Dalin examines most of the pro- and con- authors on Pope Pius and his actions during World War II. He shows that many of Pope Pius’ detractors have made historical errors or simply created false information in order to promote their agendas. Dalin backs up his claims of the detractors’ errors by presenting sources and authors who know the history and sources. Dalin presents the detractors’ agendas as anti-Catholic and anti-papal, liberals who are against the Catholic Church, Pope Pius and Pope John Paul II. Some of them have used their arguments against Pius to attack Pope John Paul and now Benedict. The so-called Catholic detractors are angry liberals who are upset with the Church and the Pope over various issues; non-Catholic detractors are liberals who only want a liberal secular society where almost anything goes.
Many of Pius’ defenders show that he and the Church helped to save the lives of thousands of Jews. Dalin gives various examples where Pope Pius sent orders to his nuncios (ambassadors) and other Church officials to save the Jews and others from the hands of the Nazis and their collaborators. The Jewish author Pinchas Lapide says that Pius saved from 700,000 to 800,000 Jews from the Nazis, opening all churches, convents, and monasteries in Rome and other areas of the world to the Jews and others. In this way, many were saved.
Several documented examples from the Nazis themselves show that they considered Pius a Jew-lover. When he spoke as he did several times against the killing of those of other races and nationalities, they knew he was speaking to them. They were angered by Pope Pius XI’s encyclical Mit brennender Sorge (“With Burning Anxiety) written in 1937 with the help of then-Cardinal Eugenio Pacelli (later named Pius XII). This encyclical was written only in German, not in Latin, which is traditionally done, and it was blatantly against Nazism.
Pope Pius’ involvement in helping Jews outside of Rome and Italy included Hungary, Romania, Slovakia, and other places where he provided funds and other resources to help the oppressed. He also helped to hide escaped prisoners of war in the Vatican and other places. For many of these actions and other reasons, Hitler wanted to kidnap Pope Pius, but this plan never came to fruition because some generals thwarted Hitler’s plans. This story will soon be told in A Special Mission by Dan Kurzman, published by Da Capo.
Many praised Pope Pius during his life and at his death: Albert Einstein; Chaim Weizmann, the first president of Israel; Golda Meir and Moshe Sharett, prime ministers of Israel; Rabbi Isaac Herzog, chief rabbi of Israel; Dr. Alexander Safran, the chief rabbi of Romania; and many others. Pope Pius XII was not Hitler’s pope. He was a friend and protector of the Jewish people, as the historical record shows.
Dalin reveals Hitler’s cleric truly was: the Grand Mufti of Jerusalem, Hajj Amin al-Husseini. Husseini was opposed to the Jews in word and deed, and dead set against more Jews coming to Palestine.

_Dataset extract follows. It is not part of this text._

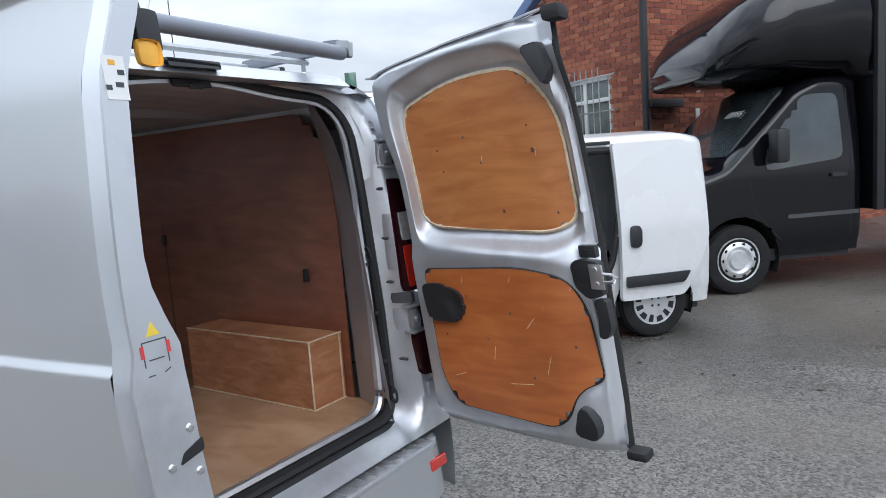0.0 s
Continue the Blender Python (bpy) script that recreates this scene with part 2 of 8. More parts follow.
def plywood(name, color, light, dark, rough, coat, stretch, scratch=0.5):
    """Varnished ply: long grain, figure, pale scratches, dark spots."""
    m = bpy.data.materials.new(name)
    m.use_nodes = True
    n, l = m.node_tree.nodes, m.node_tree.links
    b = n["Principled BSDF"]
    co = n.new("ShaderNodeTexCoord")
    mp = n.new("ShaderNodeMapping")
    mp.inputs["Scale"].default_value = stretch
    l.new(co.outputs["Object"], mp.inputs["Vector"])
    g = n.new("ShaderNodeTexNoise")
    g.inputs["Scale"].default_value, g.inputs["Detail"].default_value, g.inputs["Distortion"].default_value = 7, 8, 0.6
    l.new(mp.outputs[0], g.inputs["Vector"])
    cr = n.new("ShaderNodeValToRGB")
    cr.color_ramp.elements[0].position, cr.color_ramp.elements[0].color = 0.33, (*dark, 1)
    cr.color_ramp.elements[1].position, cr.color_ramp.elements[1].color = 0.68, (*light, 1)
    e = cr.color_ramp.elements.new(0.5)
    e.color = (*color, 1)
    l.new(g.outputs["Fac"], cr.inputs["Fac"])
    big = n.new("ShaderNodeTexNoise")
    big.inputs["Scale"].default_value, big.inputs["Detail"].default_value = 2.3, 6
    l.new(co.outputs["Object"], big.inputs["Vector"])
    hs = n.new("ShaderNodeHueSaturation")
    mr = n.new("ShaderNodeMapRange")
    mr.inputs[1].default_value, mr.inputs[2].default_value, mr.inputs[3].default_value, mr.inputs[4].default_value = 0.25, 0.75, 0.82, 1.18
    l.new(big.outputs["Fac"], mr.inputs[0])
    l.new(mr.outputs[0], hs.inputs["Value"])
    l.new(cr.outputs[0], hs.inputs["Color"])
    sc = n.new("ShaderNodeTexNoise")
    sc.inputs["Scale"].default_value, sc.inputs["Detail"].default_value, sc.inputs["Distortion"].default_value = 13, 12, 2.5
    l.new(co.outputs["Object"], sc.inputs["Vector"])
    sr = n.new("ShaderNodeMapRange")
    sr.inputs[1].default_value, sr.inputs[2].default_value, sr.inputs[3].default_value, sr.inputs[4].default_value = 0.69, 0.76, 0.0, scratch
    l.new(sc.outputs["Fac"], sr.inputs[0])
    mx = n.new("ShaderNodeMix")
    mx.data_type = "RGBA"
    mx.inputs[7].default_value = (light[0] * 1.2, light[1] * 1.3, light[2] * 1.5, 1)
    l.new(sr.outputs[0], mx.inputs[0])
    l.new(hs.outputs[0], mx.inputs[6])
    l.new(mx.outputs[2], b.inputs["Base Color"])
    b.inputs["Roughness"].default_value, b.inputs["Coat Weight"].default_value, b.inputs["Coat Roughness"].default_value = rough, coat, 0.25
    bp = n.new("ShaderNodeBump")
    bp.inputs["Strength"].default_value, bp.inputs["Distance"].default_value = 0.12, 0.01
    l.new(g.outputs["Fac"], bp.inputs["Height"])
    l.new(bp.outputs[0], b.inputs["Normal"])
    MATS[name] = m
    return m


plywood("ply_door", (0.43, 0.158, 0.044), (0.49, 0.198, 0.058), (0.37, 0.123, 0.031), 0.5, 0.25, (1, 0.6, 3))
plywood("ply_door_low", (0.40, 0.114, 0.025), (0.46, 0.144, 0.034), (0.34, 0.090, 0.018), 0.45, 0.3, (1, 0.6, 3), 0.8)
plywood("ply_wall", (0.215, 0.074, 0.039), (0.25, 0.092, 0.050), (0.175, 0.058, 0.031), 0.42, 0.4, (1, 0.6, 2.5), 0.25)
plywood("ply_box", (0.42, 0.185, 0.085), (0.49, 0.24, 0.125), (0.34, 0.135, 0.058), 0.6, 0.1, (1, 1, 4), 0.5)
plywood("ply_floor", (0.43, 0.255, 0.145), (0.49, 0.31, 0.19), (0.35, 0.19, 0.10), 0.55, 0.15, (1.2, 0.6, 1), 0.6)
plywood("ply_edge", (0.62, 0.50, 0.34), (0.70, 0.58, 0.42), (0.50, 0.38, 0.24), 0.8, 0.0, (5, 5, 5), 0.2)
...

Husseini befriended Hitler, becoming active in Europe as well as the Middle East. Escaping to the Middle East after the War and protected by various Arab governments and groups, Husseini spread his form of Islam throughout the the region. Dalin says that Husseini influenced Yasser Arafat, the PLO and other Palestinian organizations. Many Arab political parties took up Nazi ideology; Dalin says that al-Qaeda and other “fundamentalist” Islamic terror groups have been influenced by Husseini, Hitler’s mufti.

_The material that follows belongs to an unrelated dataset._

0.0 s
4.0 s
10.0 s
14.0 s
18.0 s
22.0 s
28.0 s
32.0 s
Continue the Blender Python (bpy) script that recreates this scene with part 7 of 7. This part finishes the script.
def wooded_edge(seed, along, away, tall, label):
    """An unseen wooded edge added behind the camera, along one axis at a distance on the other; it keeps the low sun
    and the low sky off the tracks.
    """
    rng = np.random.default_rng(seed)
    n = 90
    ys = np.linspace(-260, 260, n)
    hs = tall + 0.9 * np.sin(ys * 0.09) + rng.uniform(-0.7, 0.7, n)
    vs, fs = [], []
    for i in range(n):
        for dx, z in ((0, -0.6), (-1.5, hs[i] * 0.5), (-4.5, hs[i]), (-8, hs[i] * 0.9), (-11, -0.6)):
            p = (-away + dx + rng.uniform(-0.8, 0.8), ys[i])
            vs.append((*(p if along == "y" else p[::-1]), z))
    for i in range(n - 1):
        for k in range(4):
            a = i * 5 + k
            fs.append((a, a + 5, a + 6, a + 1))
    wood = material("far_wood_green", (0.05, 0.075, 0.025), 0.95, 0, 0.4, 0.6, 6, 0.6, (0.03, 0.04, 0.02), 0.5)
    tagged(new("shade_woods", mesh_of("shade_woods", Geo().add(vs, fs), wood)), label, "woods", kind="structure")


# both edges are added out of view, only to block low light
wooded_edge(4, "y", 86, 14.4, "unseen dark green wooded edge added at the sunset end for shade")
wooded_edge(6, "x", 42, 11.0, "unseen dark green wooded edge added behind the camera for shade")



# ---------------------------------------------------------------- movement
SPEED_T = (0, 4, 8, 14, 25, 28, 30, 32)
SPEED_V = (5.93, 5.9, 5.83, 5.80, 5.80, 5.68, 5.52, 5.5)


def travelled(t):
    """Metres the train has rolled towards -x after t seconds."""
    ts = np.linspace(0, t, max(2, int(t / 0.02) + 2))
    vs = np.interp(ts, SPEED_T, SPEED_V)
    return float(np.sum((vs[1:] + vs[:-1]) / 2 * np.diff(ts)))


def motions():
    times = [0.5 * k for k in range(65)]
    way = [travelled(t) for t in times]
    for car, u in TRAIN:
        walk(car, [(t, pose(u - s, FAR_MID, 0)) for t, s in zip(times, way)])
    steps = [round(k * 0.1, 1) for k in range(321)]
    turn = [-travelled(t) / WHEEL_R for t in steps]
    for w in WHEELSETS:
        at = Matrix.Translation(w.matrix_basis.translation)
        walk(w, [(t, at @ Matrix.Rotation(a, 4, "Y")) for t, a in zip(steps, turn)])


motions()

Rabbi Dalin’s presentation refutes those who detract the memory of Pope Pius XII and use this as a means to attack Pope John Paul II and the Catholic Church. He also presents the case that liberals oppose conservatives in society by attacking conservative leaders like Pius and John Paul II. No illustrations or bibliography are included, although the endnotes serve as a bibliography. Dalin thought-provokingly presents his case that Pope Pius XII should be canonized and declared a “righteous gentile.” This book is highly recommended to those interested in Pope Pius XII and the controversy surrounding his life during World War II.
Rabbi David G. Dalin is a professor of history and political science at Ave Maria University, Naples, Florida. He is the author of American Jews and the Separatist Faith (1993), and co-author of
The Pius War: Responses to the Critics of Pius XII (2004), The President of the United States and Jews (2000), Religion and State in the American Jewish Experience (2000), and other books and articles.